Kritik zu Missverstanden

Trailer OmU © Rapid Eye Movies

Asia Argento stellt in ihrer dritten abendfüllenden Regiearbeit ein neunjähriges Mädchen ins Zentrum, das sich von ihren in Scheidung lebenden Eltern verlassen und missverstanden fühlt

Bewertung: 4
Leserbewertung
3.5
3.5 (Stimmen: 2)

Aria (Giulia Salerno), das Mädchen im Mittelpunkt von Asia Argentos Film Missverstanden, trägt den zweiten Vornamen der Autorin und Regisseurin. Auch die Familienaufstellung des Plots, Arias Pendeln zwischen den zerstrittenen Eltern und ihren Liebesentzugsanfällen, könnte autobiografisch inspiriert sein. Wie ihre Protagonistin wuchs Asia Argento als Tochter des italienischen »Giallo«-Meisters Dario Argento und seines Horror-Filmstars Daria Nicolodi nach der Trennung der Eltern in den 80er Jahren unter Film- und Fernsehpromis in Rom auf. Vor ihrer Karriere als Arthouse-Filmerin und Literatin kultivierte die heute 39-Jährige eine exaltierte Modelkarriere, die Spuren zu Arias frühen Schminkorgien in Missverstanden legt. Den »Dark Lady«-Glamour ihrer Mutter übertrug sie ins Popbusiness, indem sie vorzugsweise Edel-Trash à la Versace auf ihrem bunt gestochenen Leib präsentierte und dabei den Schutzengel unterhalb ihres Bauchnabels freilegte. Das Familiengeschäft stilvoll übertriebener Mystifikation versteht sie perfekt, neuerdings auch mit rauchigem Sprechgesang in selbst produzierten Popsongs.

Missverstanden erzählt einen Episodenreigen aus der Perspektive einer aufgeweckten Neunjährigen, die unter den Kindern ihrer Klasse und bei ihrer besten Freundin um den Platz ringt, den ihr die Skandalfamilie verweigert. Arias Mutter (Charlotte Gainsbourg), eine Pianistin und verwegen schrille Post-Hippiebraut, liefert sich pittoresk unflätige Auseinandersetzungen mit dem Stiefvater (Gabriel Garko). Der launische B-Filmstar fühlt sich gehörnt und zieht bald mit Arias älterer Schwester, einem süßkramsüchtigen intriganten Pummel in Pink, in eine andere Wohnung. Die Mutter bevorzugt die zweite, klavierspielende Schwester, während Aria, die jüngste, in drastischen Szenen gemaßregelt und alleingelassen wird. Immer dann, wenn sie etwas angestellt hat oder den abergläubischen Stiefvater mit ihrer schwarzen Katze verschreckt, wird sie hinausgeworfen. Inbild von Missverstanden ist die wiederholte Szene, in der die Kleine nachts den Katzenkorb  und ihre Tasche durch die Stadt schleppt, um beim jeweils anderen Elternteil Unterkunft zu suchen.

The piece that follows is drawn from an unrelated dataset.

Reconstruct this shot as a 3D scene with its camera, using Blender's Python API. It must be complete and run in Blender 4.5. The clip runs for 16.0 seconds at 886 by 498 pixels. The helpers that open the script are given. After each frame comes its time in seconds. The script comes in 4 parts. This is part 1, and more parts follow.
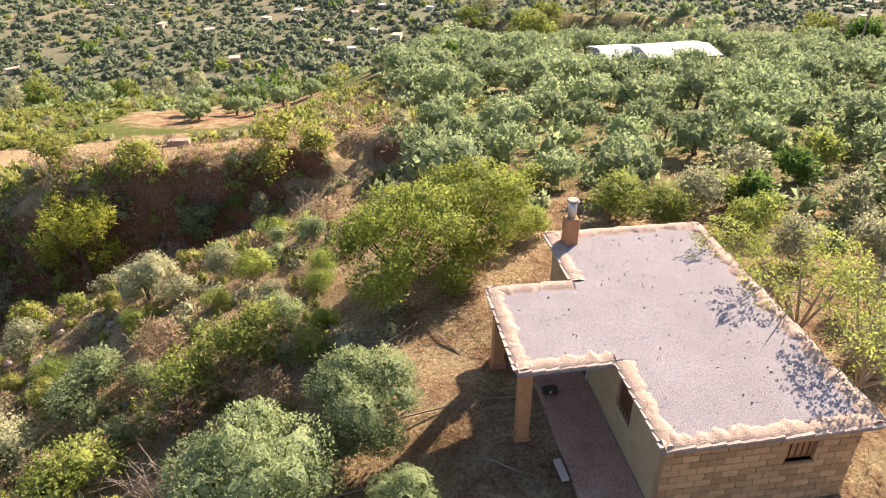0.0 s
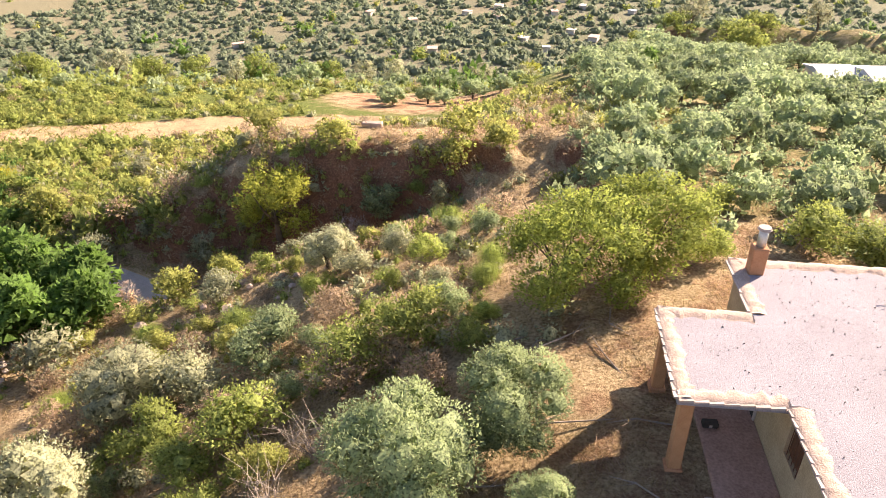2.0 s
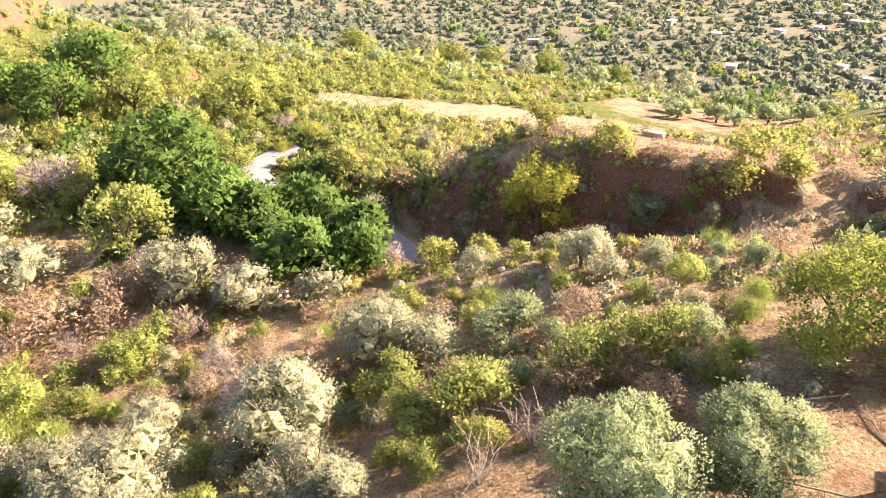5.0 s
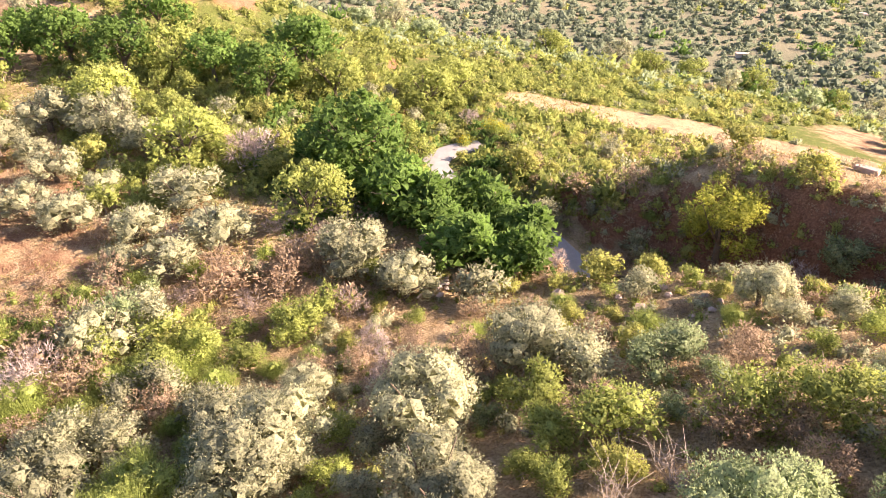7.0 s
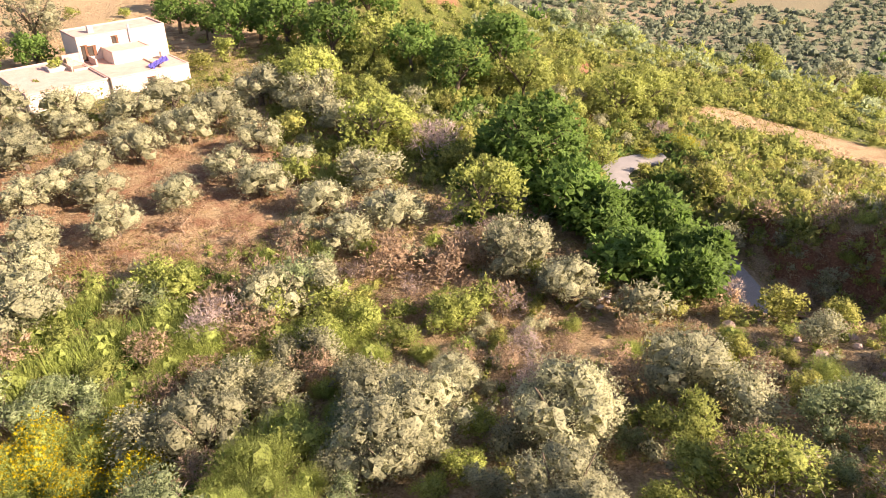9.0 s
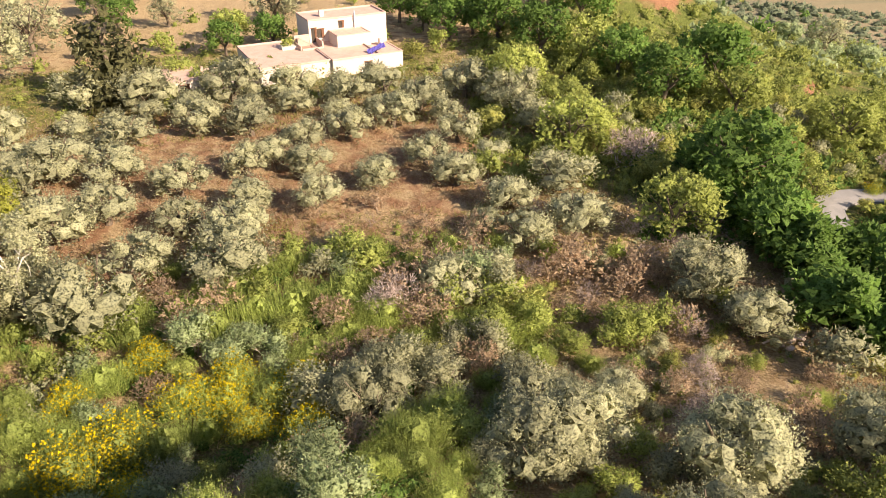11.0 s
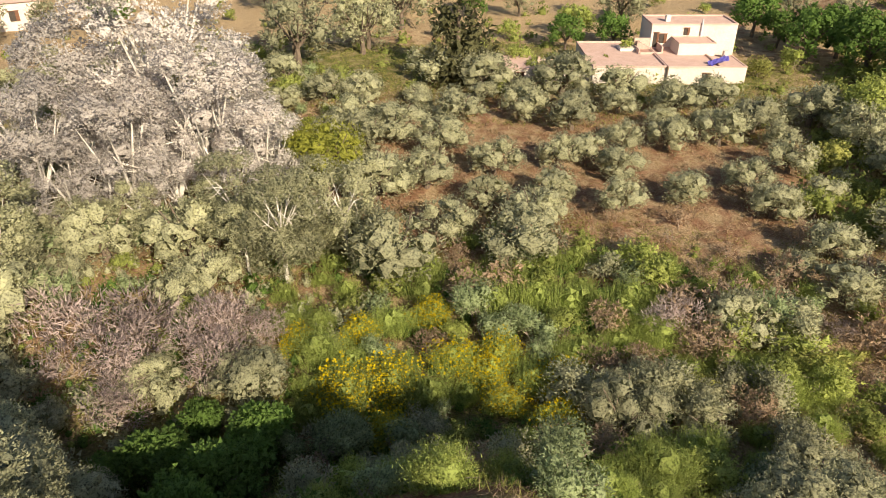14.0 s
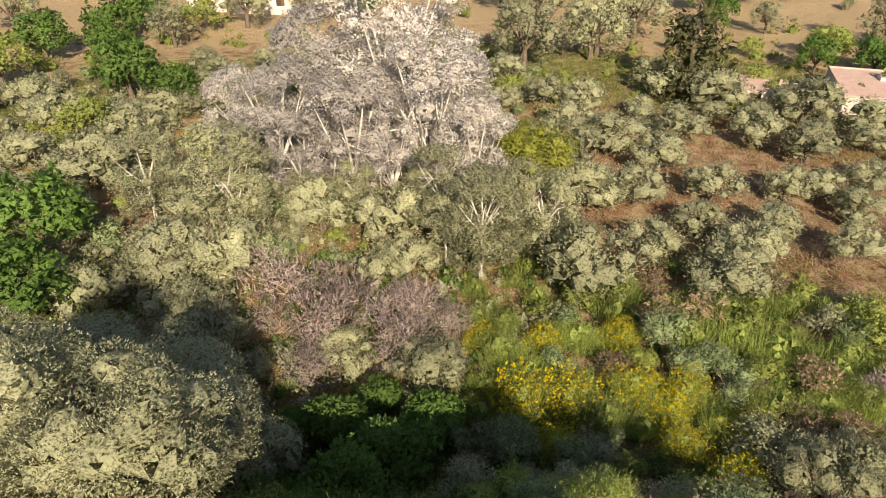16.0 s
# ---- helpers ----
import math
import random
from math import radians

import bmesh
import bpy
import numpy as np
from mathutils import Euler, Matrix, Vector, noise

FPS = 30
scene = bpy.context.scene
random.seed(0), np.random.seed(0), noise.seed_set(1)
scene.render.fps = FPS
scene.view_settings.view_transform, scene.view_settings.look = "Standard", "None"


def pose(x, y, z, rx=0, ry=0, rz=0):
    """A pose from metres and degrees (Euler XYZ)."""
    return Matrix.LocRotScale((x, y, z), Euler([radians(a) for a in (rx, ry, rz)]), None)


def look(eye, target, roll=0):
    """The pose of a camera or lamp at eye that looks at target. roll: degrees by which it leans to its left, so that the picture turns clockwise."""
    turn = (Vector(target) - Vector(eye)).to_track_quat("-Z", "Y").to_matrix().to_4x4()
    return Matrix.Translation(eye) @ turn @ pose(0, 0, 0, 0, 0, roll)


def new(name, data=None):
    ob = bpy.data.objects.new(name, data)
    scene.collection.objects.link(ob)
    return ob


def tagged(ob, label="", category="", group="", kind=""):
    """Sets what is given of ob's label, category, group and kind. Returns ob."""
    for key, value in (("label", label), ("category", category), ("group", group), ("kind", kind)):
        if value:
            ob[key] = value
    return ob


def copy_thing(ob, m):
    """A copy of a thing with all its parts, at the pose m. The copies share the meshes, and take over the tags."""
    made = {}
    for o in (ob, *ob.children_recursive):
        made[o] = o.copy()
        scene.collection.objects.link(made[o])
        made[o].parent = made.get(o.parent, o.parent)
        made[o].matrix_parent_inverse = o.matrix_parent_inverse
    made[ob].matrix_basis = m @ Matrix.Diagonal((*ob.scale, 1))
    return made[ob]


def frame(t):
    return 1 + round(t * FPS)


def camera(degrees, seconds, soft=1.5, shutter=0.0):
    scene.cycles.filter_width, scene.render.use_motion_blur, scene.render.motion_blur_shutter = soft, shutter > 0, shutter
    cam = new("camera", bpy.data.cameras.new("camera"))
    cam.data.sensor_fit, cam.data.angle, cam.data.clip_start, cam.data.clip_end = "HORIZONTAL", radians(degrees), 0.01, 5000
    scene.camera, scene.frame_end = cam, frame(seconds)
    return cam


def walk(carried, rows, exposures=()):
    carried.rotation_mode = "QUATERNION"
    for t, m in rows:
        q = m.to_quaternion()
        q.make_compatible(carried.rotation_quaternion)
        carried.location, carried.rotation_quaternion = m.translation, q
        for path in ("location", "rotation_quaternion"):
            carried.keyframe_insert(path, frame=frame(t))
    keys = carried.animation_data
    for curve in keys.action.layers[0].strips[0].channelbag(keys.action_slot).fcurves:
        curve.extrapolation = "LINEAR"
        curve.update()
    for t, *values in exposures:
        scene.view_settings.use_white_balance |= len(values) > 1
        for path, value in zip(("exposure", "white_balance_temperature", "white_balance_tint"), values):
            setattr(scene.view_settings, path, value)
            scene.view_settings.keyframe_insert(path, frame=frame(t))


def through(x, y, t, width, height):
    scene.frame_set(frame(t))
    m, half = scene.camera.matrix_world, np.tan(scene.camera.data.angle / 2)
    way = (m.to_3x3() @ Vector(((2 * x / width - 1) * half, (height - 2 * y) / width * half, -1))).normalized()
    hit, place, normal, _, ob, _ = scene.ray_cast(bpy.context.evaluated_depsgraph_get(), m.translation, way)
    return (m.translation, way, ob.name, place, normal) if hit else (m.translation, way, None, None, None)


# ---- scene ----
cam = camera(63.8, 16.0, soft=0.9)
# seconds, heading to the left, tilt, roll, in degrees, and place: the drone hovers, drifts a little and turns
TURN = [
    (0, 0.09, -30.51, 0.21, 0.00, 0.00, 13.46),
    (0.5, 3.97, -30.68, 0.24, 0.02, -0.05, 13.55),
    (1, 7.82, -30.65, 0.20, 0.00, -0.11, 13.54),
    (1.5, 11.69, -30.64, 0.22, -0.06, -0.14, 13.49),
    (2, 15.53, -30.59, 0.15, -0.14, -0.07, 13.52),
    (2.5, 19.39, -30.53, 0.09, -0.16, -0.07, 13.49),
    (3, 23.22, -30.50, 0.01, -0.16, -0.16, 13.45),
    (3.5, 27.04, -30.49, -0.04, -0.23, -0.33, 13.40),
    (4, 30.83, -30.44, -0.04, -0.30, -0.43, 13.39),
    (6.5, 50.24, -30.41, -0.08, -0.36, -0.20, 13.39),
    (7, 54.12, -30.42, -0.11, -0.38, -0.06, 13.44),
    (7.5, 57.73, -30.45, -0.17, -0.38, 0.02, 13.44),
    (8, 61.72, -30.44, -0.20, -0.36, 0.08, 13.40),
    (8.5, 65.71, -30.41, -0.17, -0.41, 0.12, 13.36),
    (11, 86.07, -30.47, -0.08, -0.35, -0.10, 13.37),
    (11.5, 90.43, -30.46, -0.11, -0.39, -0.17, 13.35),
    (12, 94.81, -30.46, -0.09, -0.42, -0.21, 13.36),
    (12.5, 99.20, -30.46, -0.06, -0.41, -0.18, 13.42),
    (13, 103.56, -30.46, -0.07, -0.41, -0.16, 13.42),
    (13.5, 108.10, -30.42, -0.09, -0.33, -0.15, 13.40),
    (14, 112.56, -30.53, -0.19, -0.21, -0.17, 13.37),
    (14.5, 117.04, -30.50, -0.13, -0.14, -0.21, 13.40),
    (15, 121.53, -30.46, -0.11, -0.16, -0.28, 13.45),
    (15.5, 126.08, -30.47, -0.05, -0.27, -0.34, 13.47),
    (16, 130.62, -30.39, 0.08, -0.38, -0.37, 13.50),
]
walk(cam, [(t, pose(x, y, z, 90 + tilt, 0, yaw) @ pose(0, 0, 0, 0, 0, -roll)) for t, yaw, tilt, roll, x, y, z in TURN],
     [(0, 1.44, 6850, 20), (2, 1.8, 6950, 23), (3.5, 2.02, 6950, 28), (5.2, 2.18, 7000, 31), (7, 2.06, 7050, 32), (8.5, 1.72, 7250, 31), (11, 1.26, 7150, 20), (14, 0.85, 7000, 15), (16, 0.79, 7000, 15)])

# ---- daylight ----
SUN_AZ, SUN_EL = -37.0, 29.0          # degrees to the left of north, above the horizon
to_sun = Vector((-math.sin(radians(SUN_AZ)) * math.cos(radians(SUN_EL)), math.cos(radians(SUN_AZ)) * math.cos(radians(SUN_EL)), math.sin(radians(SUN_EL))))
world = bpy.data.worlds.new("world")
world.use_nodes = True
scene.world = world
sky = world.node_tree.nodes.new("ShaderNodeTexSky")
sky.sky_type, sky.sun_disc = "NISHITA", False
sky.sun_elevation, sky.sun_rotation = radians(SUN_EL), radians(-SUN_AZ)
bg = world.node_tree.nodes["Background"]
bg.inputs["Strength"].default_value = 0.074
world.node_tree.links.new(sky.outputs[0], bg.inputs["Color"])
sun = new("sun", bpy.data.lights.new("sun", "SUN"))
sun.data.energy, sun.data.angle, sun.data.color = 5.0, radians(0.6), (1.0, 0.90, 0.70)
sun.matrix_world = look(to_sun * 50, (0, 0, 0))
# ---- the lie of the land ----
RAVINE = ((-6.0, 37.5, -5.0), (-13.0, 35.0, -8.5), (-19.0, 33.5, -10.3), (-27.0, 30.5, -11.0), (-36.0, 30.5, -11.0), (-45.0, 33.0, -11.2), (-58.0, 41.0, -12.0), (-76.0, 52.0, -13.5))
ROAD = ((-21.0, 26.5), (-27.0, 29.8), (-33.0, 31.2), (-39.5, 31.4), (-43.0, 31.0), (-46.0, 31.9), (-47.8, 33.9), (-48.2, 36.4), (-47.6, 38.4))


def step(a, b, v):
    k = np.clip((v - a) / (b - a), 0, 1)
    return k * k * (3 - 2 * k)


def along(line, x, y):
    """Distance from a polyline and the share of its last column at the nearest point."""
    best, held = np.full(np.shape(x), 1e9), np.zeros(np.shape(x))
    for p, q in zip(line[:-1], line[1:]):
        dx, dy = q[0] - p[0], q[1] - p[1]
        k = np.clip(((x - p[0]) * dx + (y - p[1]) * dy) / (dx * dx + dy * dy), 0, 1)
        d = np.hypot(x - p[0] - k * dx, y - p[1] - k * dy)
        near = d < best
        best = np.where(near, d, best)
        held = np.where(near, p[-1] + k * (q[-1] - p[-1]), held)
    return best, held


def wave(x, y, size, seed):
    """Cheap smooth relief between -1 and 1."""
    a = np.sin(x / size + seed) * np.cos(y / size * 1.13 + seed * 1.7) + 0.5 * np.sin((x * 0.8 + y * 1.3) / size * 1.9 + seed * 2.3)
    return (a + 0.5 * np.cos((x * 1.7 - y * 0.6) / size * 1.4 - seed)) / 2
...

Giftig gelbe Farbtöne vereinen die abrupt geschnittenen Kontrastwelten des Films. Die Kamera springt von der Augenhöhe kindlicher Erfahrung oft in extreme Aufsichten auf die Familienszenen, als würde man Hamster im Käfig beobachten. In der Schule um ihre Promi-Eltern und um ihre guten Aufsätze beneidet, legt das Mädchen mit seiner besten Freundin einen schützenden Kokon um sich. Die Kamera öffnet Räume für ihre Streiche, wenn sie sich die Haare abschneiden, Post aus Briefkästen klauen, den Ekel vor der ersten Zigarette durchstehen und ruppig verliebte Machojungs veralbern.

Doch Asia Argento kommt es nicht auf anrührende Kindergeschichten an. Sie erzählt die Genregeschichte vom »armen reichen Kind« als Gesellschaftssatire noch einmal neu. Arias Spiele fangen an, die Welt der kindischen Erwachsenen zu kopieren.